Thursday, December 9, 2010

Guru Kencing Berdiri Murid Kencing Berlari

Beberapa waktu lalu begitu marak kasus “permusuhan” antara guru dan murid. Terungkap ditelevisi, beberapa (atau mungkin banyak) siswa sekolah menulis status di facebook dengan kata – kata kasar yang ditujukan kepada salah seorang guru di sekolah mereka. Setelah membaca tulisan – tulisan tersebut guru tersebut menjadi trauma, paling tidak itu yang saya saksikan di acara berita televisi. Saya pernah mendapati situasi semacam ini, salah seorang murid saya menulis sesuatu di statusnya dengan bahasa yang sangat (tidak) sopan yang ditujukan untuk salah seorang gurunya (tentu saja bukan saya karena saya ini guru yang baik hati dan tidak sombong hehe). Saya langsung menanyakan hal tersebut padanya dengan menulis komentar di statusnya. Murid tersebut menjelaskan bahwa dia marah karena tindakan salah seorang guru padanya (dan teman – temannya). Guru tersebut memberi tugas kelompok, ketika hari pengumpulan tugas tiba, murid tersebut dan anggota kelompoknya mengumpulkan tugas kepada guru tersebut. Guru tersebut membaca tugas tersebut sejenak kemudian merobek kertas tugas, meremas dan membuangnya ke tempat sampah di hadapan para murid. Murid itu berang namun menahan emosinya, (merasa mungkin pekerjaannya tidak benar) namun akhirnya ia menuliskan ekspresi kekesalannya di dalam facebook. Mendengar ceritanya (membaca lebih tepatnya) saya terhenyak, dalam hati saya bertanya kenapa seorang guru bisa berbuat seperti itu. Saya juga bekerja sebagai guru namun tidak pernah (bahkan berniat pun tidak) untuk berbuat seperti itu (ini jujur lho ya) karena menurut saya hal tersebut terlalu kasar. 

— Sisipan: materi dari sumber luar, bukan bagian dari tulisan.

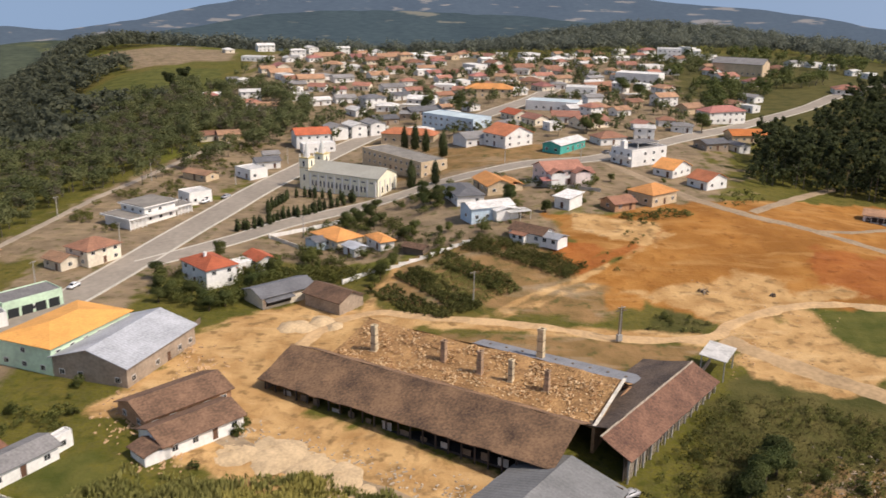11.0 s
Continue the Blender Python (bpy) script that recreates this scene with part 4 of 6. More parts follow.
def hut_tiles():
    """Slipped and broken tiles lying on the roof of the hut."""
    rng, verts, faces = random.Random(21), [], []
    for k in range(2600):
        u, side, f = rng.uniform(-9.1, 9.1), rng.choice((-1, 1)), rng.random()
        v, z = side * 3.85 * (1 - f), 2.62 + 1.92 * f
        m = Matrix.Translation((u, v, z + rng.uniform(0.0, 0.12))) @ Euler((-side * 0.46 + rng.uniform(-0.3, 0.3), rng.uniform(-0.25, 0.25), rng.choice((0, 0, 3.14, rng.uniform(0, 6))))).to_matrix().to_4x4()
        a, b, h = rng.uniform(0.1, 0.18), rng.uniform(0.2, 0.34), 0.06
        base = len(verts)
        verts += [tuple(m @ Vector(p)) for p in ((-a, -b, 0), (0, -b, h), (a, -b, 0), (-a, b, 0), (0, b, h), (a, b, 0))]
        faces += [(base, base + 1, base + 4, base + 3), (base + 1, base + 2, base + 5, base + 4)]
    tagged(raw("loose_tiles", verts, faces, TILE_BITS, hut), kind="stuff")


hut_tiles()
lean = thing("lean_to", -46, 315, WORKS_Z, -30, "long low lean-to with a grey sheet roof", "lean-to")
part("roof", slab([(29, 36.6, 4.6), (67, 36.0, 4.6), (67, 42.8, 3.6), (29, 42.0, 3.6)]), ROOFS["leadgrey"], lean)
posts_along(lean, "post", (30, 41.5), (66, 42.2), 10, -1.5, 3.6, 0.12, MATS["wood"])
part("wall", box(30, 66, 38.6, 38.8, -1.2, 3.6), MATS["block"], lean)
for k in range(9):
    part("roof_weight", box(32 + k * 4, 32.5 + k * 4, 39.0, 39.5, 4.35, 4.5), MATS["wood"], lean)

wing = thing("drying_shed", 32.3, 305.5, land(32, 305), 53.5, "long drying shed with a rusty tile roof and slatted walls", "shed")
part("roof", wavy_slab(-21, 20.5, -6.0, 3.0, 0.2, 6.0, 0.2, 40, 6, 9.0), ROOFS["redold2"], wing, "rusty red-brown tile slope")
# much darker tiles than on the other slope
part("roof", wavy_slab(-17, 20.5, 11.5, 3.3, 0.2, 6.0, 0.3, 40, 8, 12.0), ROOFS["dark"], wing, "near-black tile slope")
for k in range(18):
    part("ridge_tile", box(-21 + k * 2.3, -18.75 + k * 2.3, 0.02, 0.36, 6.0 + 0.03 * (k % 3), 6.2 + 0.03 * (k % 3)), MATS["pale_board"], wing)
posts_along(wing, "post", (-20.5, -5.3), (20, -5.3), 14, -2.0, 3.2, 0.14, MATS["concrete"])
part("inner_wall", box(-20.5, 20, -4.4, -4.2, -2, 3.3), MATS["darkwood"], wing)
slat = part("slat", box(-0.12, 0.12, -0.03, 0.03, -1.6, 2.9), MATS["pale_board"], wing)
rng = random.Random(3)
slat.matrix_local = pose(-19.8, -5.0, 0)
for k in range(70):
    if rng.random() < 0.75:
        again(slat, wing, pose(-19.6 + k * 0.56, -5.0, -rng.random() * 0.8, 0, 0, rng.uniform(-8, 8)))
part("end_wall", box(20, 20.2, -5, 11, -1, 3.2), MATS["wood"], wing)
part("far_wall", box(-16.5, 20, 10.8, 11.0, -1.5, 3.2), MATS["darkwood"], wing)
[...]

Beberapa hari kemudian di sekolah semua murid dikumpulkan dan diceramahi (dengan nada tinggi) panjang lebar tentang menulis umpatan – umpatan di facebook. Ternyata yang menulis dengan kalimat dan bahasa senada dengan murid tersebut ada beberapa orang lagi, bahkan malah terhitung banyak. Saya bertemu murid tersebut dan menyarankannya untuk berkonsultasi kepada wali kelas atau guru konselingnya. Dia menjawab ingin melupakan hal tersebut agar tidak ada dendam lagi. Ini contoh kasus murid yang berang karena tindakan guru, ada juga guru yang berang karena tindakan murid. Saya juga pernah mengalami hal tersebut, contohnya salah seorang murid berisik di kelas dan terus mengganggu teman – temannya yang antusias mengikuti Yaah saya menganggap itu kenakalan anak sekolah jadi cukup saya beri hukuman yang menurut saya ringan seperti berdiri di depan kelas selama beberapa menit sambil saya tanya “How are you?” Dia menjawab “I’m fine,” sehingga dia terus berdiri, mungkin karena kasihan juga akhirnya saya ijinkan dia kembali duduk dan ternyata malah membuat seisi kelas ngakak, bahkan ada yang menulis di wall saya bahwa dia pengen ngakak kalo ingat adegan itu.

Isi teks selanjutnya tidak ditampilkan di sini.